■ Problem ■
Quote all of the data that follows exactly as written, skipping the images.
..............................
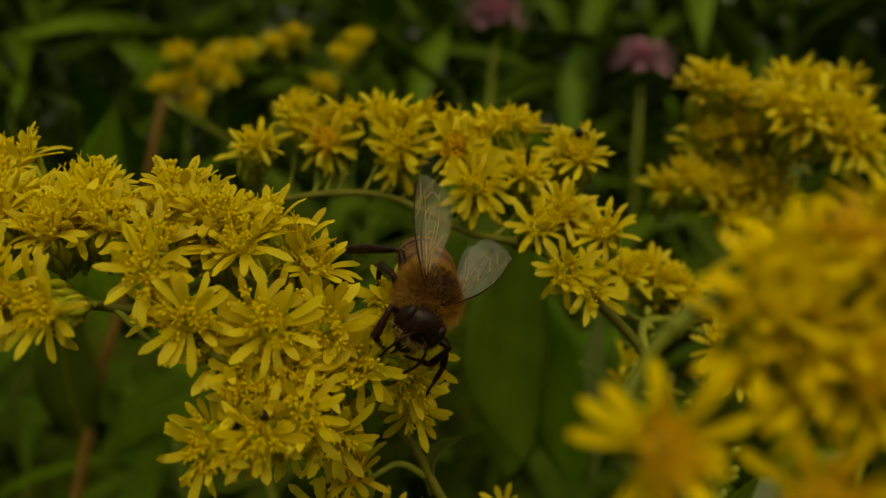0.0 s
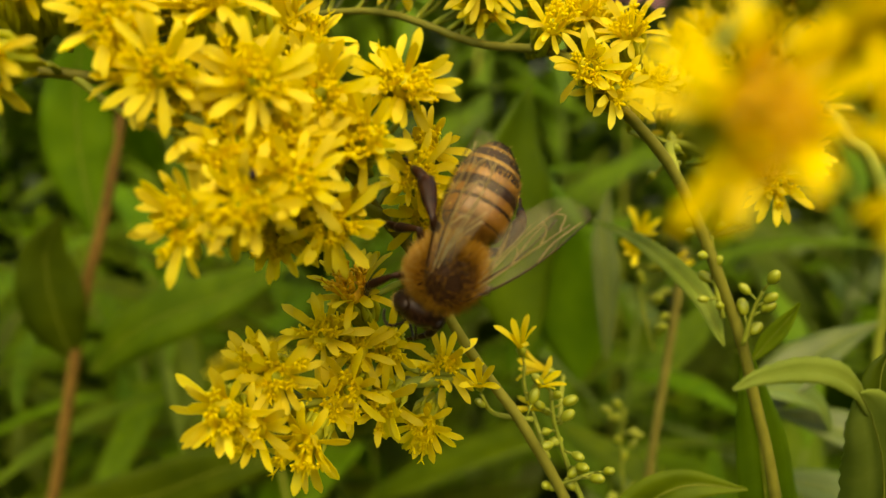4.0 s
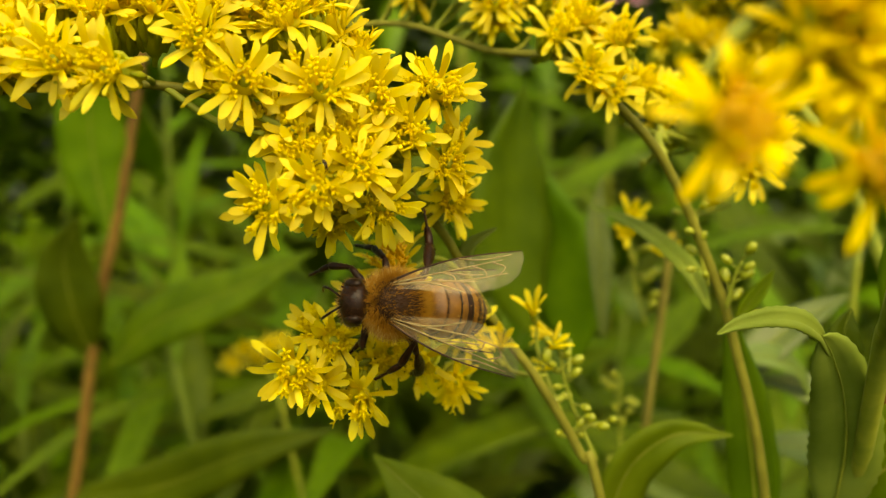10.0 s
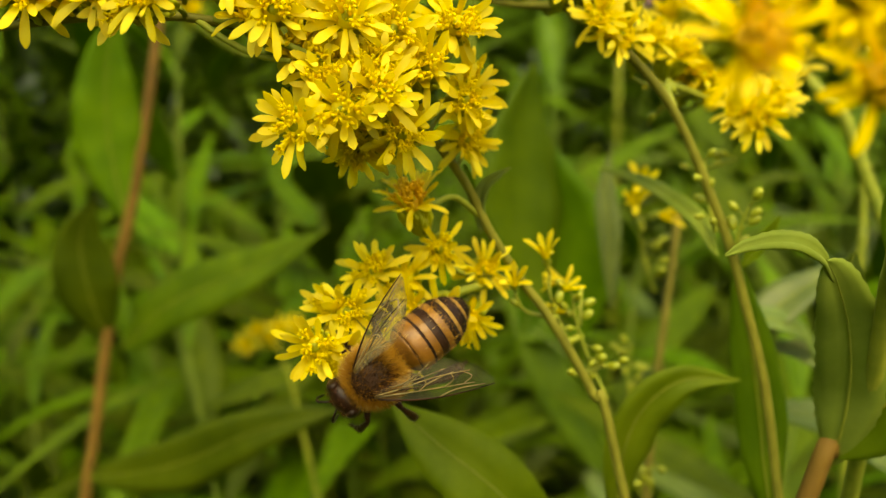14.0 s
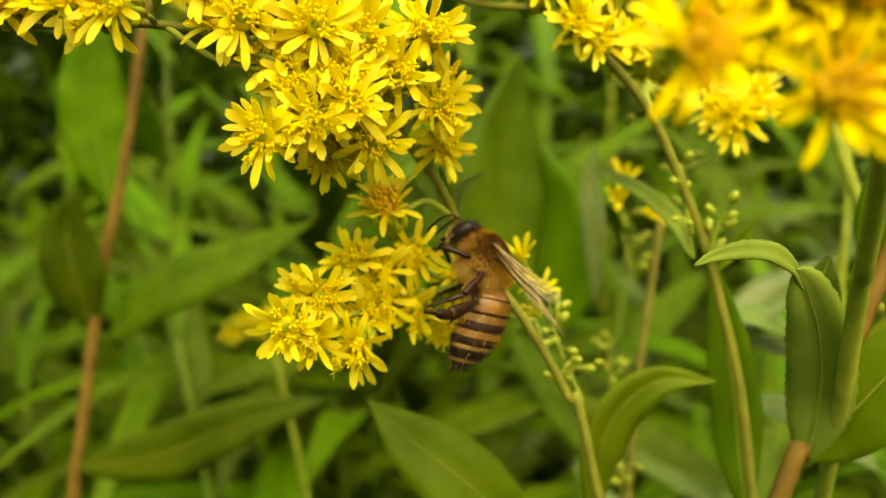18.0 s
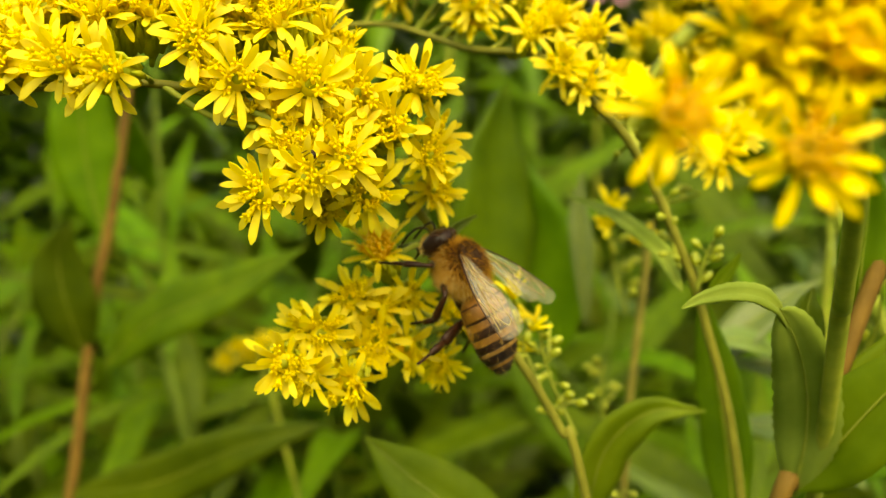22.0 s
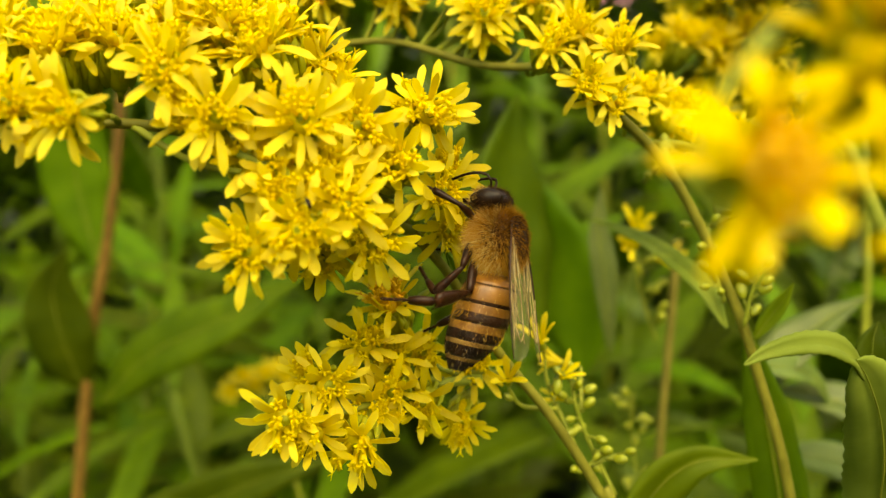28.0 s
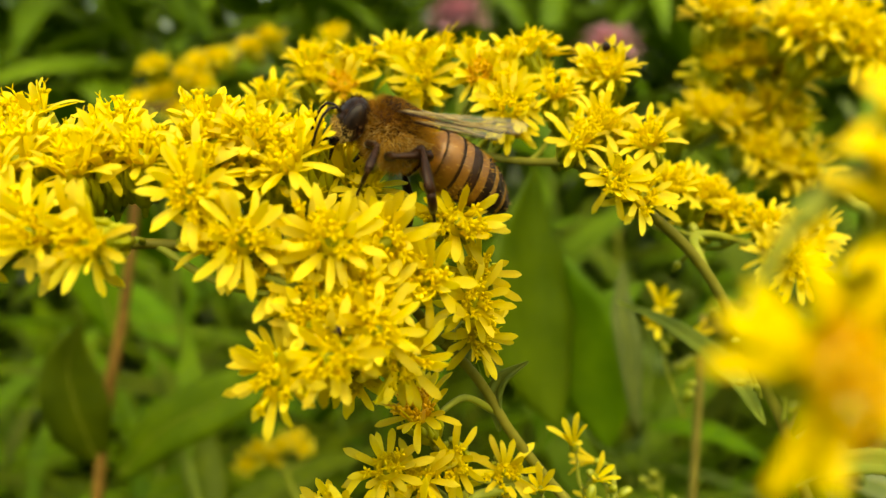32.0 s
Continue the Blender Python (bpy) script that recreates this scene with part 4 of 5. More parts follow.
..............................
■ Final result ■
0.0 s
4.0 s
10.0 s
14.0 s
18.0 s
22.0 s
28.0 s
32.0 s
Continue the Blender Python (bpy) script that recreates this scene with part 4 of 5. More parts follow.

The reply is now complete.